Source data:

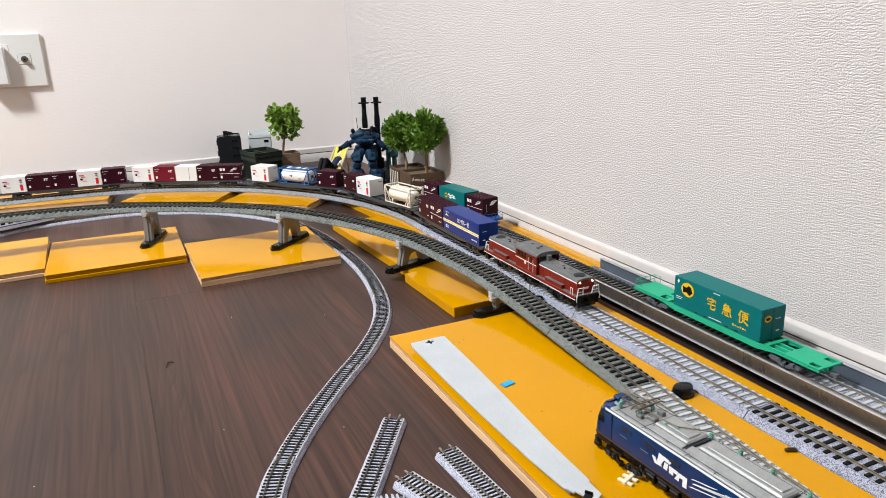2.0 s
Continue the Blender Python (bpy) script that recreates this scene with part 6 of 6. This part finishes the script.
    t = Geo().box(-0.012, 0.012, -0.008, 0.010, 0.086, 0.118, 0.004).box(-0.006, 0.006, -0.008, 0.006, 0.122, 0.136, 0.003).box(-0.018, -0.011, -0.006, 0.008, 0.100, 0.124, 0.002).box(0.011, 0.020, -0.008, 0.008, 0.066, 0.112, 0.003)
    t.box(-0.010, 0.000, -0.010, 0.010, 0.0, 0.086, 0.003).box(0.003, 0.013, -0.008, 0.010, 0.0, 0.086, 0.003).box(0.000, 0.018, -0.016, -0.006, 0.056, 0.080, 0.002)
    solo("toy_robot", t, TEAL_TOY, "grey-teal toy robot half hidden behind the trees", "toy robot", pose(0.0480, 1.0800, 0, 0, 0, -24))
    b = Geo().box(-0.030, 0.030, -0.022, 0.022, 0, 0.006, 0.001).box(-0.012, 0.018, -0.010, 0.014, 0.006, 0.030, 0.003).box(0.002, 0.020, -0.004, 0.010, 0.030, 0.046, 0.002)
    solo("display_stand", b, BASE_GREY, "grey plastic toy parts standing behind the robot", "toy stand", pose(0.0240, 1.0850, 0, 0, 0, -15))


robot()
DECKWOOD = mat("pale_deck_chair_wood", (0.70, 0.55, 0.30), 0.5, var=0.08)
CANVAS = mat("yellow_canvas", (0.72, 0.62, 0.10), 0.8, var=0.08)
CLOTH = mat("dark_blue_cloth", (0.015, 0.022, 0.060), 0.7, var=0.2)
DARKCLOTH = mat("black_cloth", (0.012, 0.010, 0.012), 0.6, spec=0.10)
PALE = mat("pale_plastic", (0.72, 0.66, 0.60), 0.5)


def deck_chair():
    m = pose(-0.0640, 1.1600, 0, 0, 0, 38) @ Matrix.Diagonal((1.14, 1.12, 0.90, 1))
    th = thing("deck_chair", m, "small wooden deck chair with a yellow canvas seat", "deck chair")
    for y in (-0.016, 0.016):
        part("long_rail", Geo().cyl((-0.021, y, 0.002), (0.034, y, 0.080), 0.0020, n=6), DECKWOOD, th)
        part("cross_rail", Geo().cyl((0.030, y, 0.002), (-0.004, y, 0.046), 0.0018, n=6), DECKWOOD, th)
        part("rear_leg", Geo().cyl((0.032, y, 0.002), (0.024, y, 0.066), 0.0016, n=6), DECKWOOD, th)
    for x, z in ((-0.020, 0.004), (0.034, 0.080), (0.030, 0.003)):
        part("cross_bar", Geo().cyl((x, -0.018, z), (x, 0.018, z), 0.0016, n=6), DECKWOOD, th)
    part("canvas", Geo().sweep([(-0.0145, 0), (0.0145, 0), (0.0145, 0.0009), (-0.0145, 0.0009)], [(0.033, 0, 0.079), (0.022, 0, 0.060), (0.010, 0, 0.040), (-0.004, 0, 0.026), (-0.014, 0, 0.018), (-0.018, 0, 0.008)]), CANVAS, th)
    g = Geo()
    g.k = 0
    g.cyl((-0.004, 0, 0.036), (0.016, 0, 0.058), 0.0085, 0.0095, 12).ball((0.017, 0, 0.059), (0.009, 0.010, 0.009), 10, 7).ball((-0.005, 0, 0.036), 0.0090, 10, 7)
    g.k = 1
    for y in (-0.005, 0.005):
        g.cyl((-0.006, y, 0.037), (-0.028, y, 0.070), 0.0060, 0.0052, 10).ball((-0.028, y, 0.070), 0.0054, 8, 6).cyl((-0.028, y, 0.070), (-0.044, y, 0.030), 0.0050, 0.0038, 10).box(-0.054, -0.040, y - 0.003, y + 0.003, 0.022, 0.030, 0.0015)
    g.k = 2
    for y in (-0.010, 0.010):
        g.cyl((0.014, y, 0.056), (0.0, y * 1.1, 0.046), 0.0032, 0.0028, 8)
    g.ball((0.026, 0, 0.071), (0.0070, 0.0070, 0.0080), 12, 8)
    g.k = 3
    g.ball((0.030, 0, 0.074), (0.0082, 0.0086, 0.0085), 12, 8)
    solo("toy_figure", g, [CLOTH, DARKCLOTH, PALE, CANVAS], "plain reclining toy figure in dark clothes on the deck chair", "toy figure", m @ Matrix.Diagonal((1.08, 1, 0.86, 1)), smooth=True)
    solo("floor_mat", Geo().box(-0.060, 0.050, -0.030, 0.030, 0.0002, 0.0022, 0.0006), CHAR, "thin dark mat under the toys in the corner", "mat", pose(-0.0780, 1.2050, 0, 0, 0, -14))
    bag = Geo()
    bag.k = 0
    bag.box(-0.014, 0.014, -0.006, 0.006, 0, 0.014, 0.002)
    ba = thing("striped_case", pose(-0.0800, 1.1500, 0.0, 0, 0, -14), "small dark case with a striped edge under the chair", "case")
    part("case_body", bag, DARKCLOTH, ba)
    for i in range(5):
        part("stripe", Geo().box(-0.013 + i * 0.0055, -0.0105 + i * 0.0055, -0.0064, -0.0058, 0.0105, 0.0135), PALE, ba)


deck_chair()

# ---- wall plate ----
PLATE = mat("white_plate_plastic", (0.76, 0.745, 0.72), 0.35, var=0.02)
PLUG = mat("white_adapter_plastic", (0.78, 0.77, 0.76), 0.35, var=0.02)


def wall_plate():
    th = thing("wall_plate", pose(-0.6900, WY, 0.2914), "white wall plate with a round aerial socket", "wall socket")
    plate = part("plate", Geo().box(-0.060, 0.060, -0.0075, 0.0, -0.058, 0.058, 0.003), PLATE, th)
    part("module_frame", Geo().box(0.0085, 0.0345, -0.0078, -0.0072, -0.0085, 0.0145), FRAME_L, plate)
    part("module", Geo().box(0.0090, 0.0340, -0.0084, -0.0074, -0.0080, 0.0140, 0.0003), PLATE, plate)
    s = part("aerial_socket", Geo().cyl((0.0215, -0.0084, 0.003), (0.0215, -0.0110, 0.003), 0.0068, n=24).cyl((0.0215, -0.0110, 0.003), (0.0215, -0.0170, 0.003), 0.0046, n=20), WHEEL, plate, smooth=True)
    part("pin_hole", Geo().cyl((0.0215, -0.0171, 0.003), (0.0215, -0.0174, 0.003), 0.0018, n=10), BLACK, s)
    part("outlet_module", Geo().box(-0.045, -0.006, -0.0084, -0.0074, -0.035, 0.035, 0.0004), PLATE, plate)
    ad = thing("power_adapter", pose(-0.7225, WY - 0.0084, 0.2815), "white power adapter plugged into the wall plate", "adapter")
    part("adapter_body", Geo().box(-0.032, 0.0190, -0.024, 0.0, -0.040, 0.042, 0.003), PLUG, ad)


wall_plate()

Instructions for the task:
Extract every line of the data exactly; pictures stay out.

Exercise solution:
2.0 s
Continue the Blender Python (bpy) script that recreates this scene with part 6 of 6. This part finishes the script.
    t = Geo().box(-0.012, 0.012, -0.008, 0.010, 0.086, 0.118, 0.004).box(-0.006, 0.006, -0.008, 0.006, 0.122, 0.136, 0.003).box(-0.018, -0.011, -0.006, 0.008, 0.100, 0.124, 0.002).box(0.011, 0.020, -0.008, 0.008, 0.066, 0.112, 0.003)
    t.box(-0.010, 0.000, -0.010, 0.010, 0.0, 0.086, 0.003).box(0.003, 0.013, -0.008, 0.010, 0.0, 0.086, 0.003).box(0.000, 0.018, -0.016, -0.006, 0.056, 0.080, 0.002)
    solo("toy_robot", t, TEAL_TOY, "grey-teal toy robot half hidden behind the trees", "toy robot", pose(0.0480, 1.0800, 0, 0, 0, -24))
    b = Geo().box(-0.030, 0.030, -0.022, 0.022, 0, 0.006, 0.001).box(-0.012, 0.018, -0.010, 0.014, 0.006, 0.030, 0.003).box(0.002, 0.020, -0.004, 0.010, 0.030, 0.046, 0.002)
    solo("display_stand", b, BASE_GREY, "grey plastic toy parts standing behind the robot", "toy stand", pose(0.0240, 1.0850, 0, 0, 0, -15))


robot()
DECKWOOD = mat("pale_deck_chair_wood", (0.70, 0.55, 0.30), 0.5, var=0.08)
CANVAS = mat("yellow_canvas", (0.72, 0.62, 0.10), 0.8, var=0.08)
CLOTH = mat("dark_blue_cloth", (0.015, 0.022, 0.060), 0.7, var=0.2)
DARKCLOTH = mat("black_cloth", (0.012, 0.010, 0.012), 0.6, spec=0.10)
PALE = mat("pale_plastic", (0.72, 0.66, 0.60), 0.5)


def deck_chair():
    m = pose(-0.0640, 1.1600, 0, 0, 0, 38) @ Matrix.Diagonal((1.14, 1.12, 0.90, 1))
    th = thing("deck_chair", m, "small wooden deck chair with a yellow canvas seat", "deck chair")
    for y in (-0.016, 0.016):
        part("long_rail", Geo().cyl((-0.021, y, 0.002), (0.034, y, 0.080), 0.0020, n=6), DECKWOOD, th)
        part("cross_rail", Geo().cyl((0.030, y, 0.002), (-0.004, y, 0.046), 0.0018, n=6), DECKWOOD, th)
        part("rear_leg", Geo().cyl((0.032, y, 0.002), (0.024, y, 0.066), 0.0016, n=6), DECKWOOD, th)
    for x, z in ((-0.020, 0.004), (0.034, 0.080), (0.030, 0.003)):
        part("cross_bar", Geo().cyl((x, -0.018, z), (x, 0.018, z), 0.0016, n=6), DECKWOOD, th)
    part("canvas", Geo().sweep([(-0.0145, 0), (0.0145, 0), (0.0145, 0.0009), (-0.0145, 0.0009)], [(0.033, 0, 0.079), (0.022, 0, 0.060), (0.010, 0, 0.040), (-0.004, 0, 0.026), (-0.014, 0, 0.018), (-0.018, 0, 0.008)]), CANVAS, th)
    g = Geo()
    g.k = 0
    g.cyl((-0.004, 0, 0.036), (0.016, 0, 0.058), 0.0085, 0.0095, 12).ball((0.017, 0, 0.059), (0.009, 0.010, 0.009), 10, 7).ball((-0.005, 0, 0.036), 0.0090, 10, 7)
    g.k = 1
    for y in (-0.005, 0.005):
        g.cyl((-0.006, y, 0.037), (-0.028, y, 0.070), 0.0060, 0.0052, 10).ball((-0.028, y, 0.070), 0.0054, 8, 6).cyl((-0.028, y, 0.070), (-0.044, y, 0.030), 0.0050, 0.0038, 10).box(-0.054, -0.040, y - 0.003, y + 0.003, 0.022, 0.030, 0.0015)
    g.k = 2
    for y in (-0.010, 0.010):
        g.cyl((0.014, y, 0.056), (0.0, y * 1.1, 0.046), 0.0032, 0.0028, 8)
    g.ball((0.026, 0, 0.071), (0.0070, 0.0070, 0.0080), 12, 8)
    g.k = 3
    g.ball((0.030, 0, 0.074), (0.0082, 0.0086, 0.0085), 12, 8)
    solo("toy_figure", g, [CLOTH, DARKCLOTH, PALE, CANVAS], "plain reclining toy figure in dark clothes on the deck chair", "toy figure", m @ Matrix.Diagonal((1.08, 1, 0.86, 1)), smooth=True)
    solo("floor_mat", Geo().box(-0.060, 0.050, -0.030, 0.030, 0.0002, 0.0022, 0.0006), CHAR, "thin dark mat under the toys in the corner", "mat", pose(-0.0780, 1.2050, 0, 0, 0, -14))
    bag = Geo()
    bag.k = 0
    bag.box(-0.014, 0.014, -0.006, 0.006, 0, 0.014, 0.002)
    ba = thing("striped_case", pose(-0.0800, 1.1500, 0.0, 0, 0, -14), "small dark case with a striped edge under the chair", "case")
    part("case_body", bag, DARKCLOTH, ba)
    for i in range(5):
        part("stripe", Geo().box(-0.013 + i * 0.0055, -0.0105 + i * 0.0055, -0.0064, -0.0058, 0.0105, 0.0135), PALE, ba)


deck_chair()

# ---- wall plate ----
PLATE = mat("white_plate_plastic", (0.76, 0.745, 0.72), 0.35, var=0.02)
PLUG = mat("white_adapter_plastic", (0.78, 0.77, 0.76), 0.35, var=0.02)


def wall_plate():
    th = thing("wall_plate", pose(-0.6900, WY, 0.2914), "white wall plate with a round aerial socket", "wall socket")
    plate = part("plate", Geo().box(-0.060, 0.060, -0.0075, 0.0, -0.058, 0.058, 0.003), PLATE, th)
    part("module_frame", Geo().box(0.0085, 0.0345, -0.0078, -0.0072, -0.0085, 0.0145), FRAME_L, plate)
    part("module", Geo().box(0.0090, 0.0340, -0.0084, -0.0074, -0.0080, 0.0140, 0.0003), PLATE, plate)
    s = part("aerial_socket", Geo().cyl((0.0215, -0.0084, 0.003), (0.0215, -0.0110, 0.003), 0.0068, n=24).cyl((0.0215, -0.0110, 0.003), (0.0215, -0.0170, 0.003), 0.0046, n=20), WHEEL, plate, smooth=True)
    part("pin_hole", Geo().cyl((0.0215, -0.0171, 0.003), (0.0215, -0.0174, 0.003), 0.0018, n=10), BLACK, s)
    part("outlet_module", Geo().box(-0.045, -0.006, -0.0084, -0.0074, -0.035, 0.035, 0.0004), PLATE, plate)
    ad = thing("power_adapter", pose(-0.7225, WY - 0.0084, 0.2815), "white power adapter plugged into the wall plate", "adapter")
    part("adapter_body", Geo().box(-0.032, 0.0190, -0.024, 0.0, -0.040, 0.042, 0.003), PLUG, ad)


wall_plate()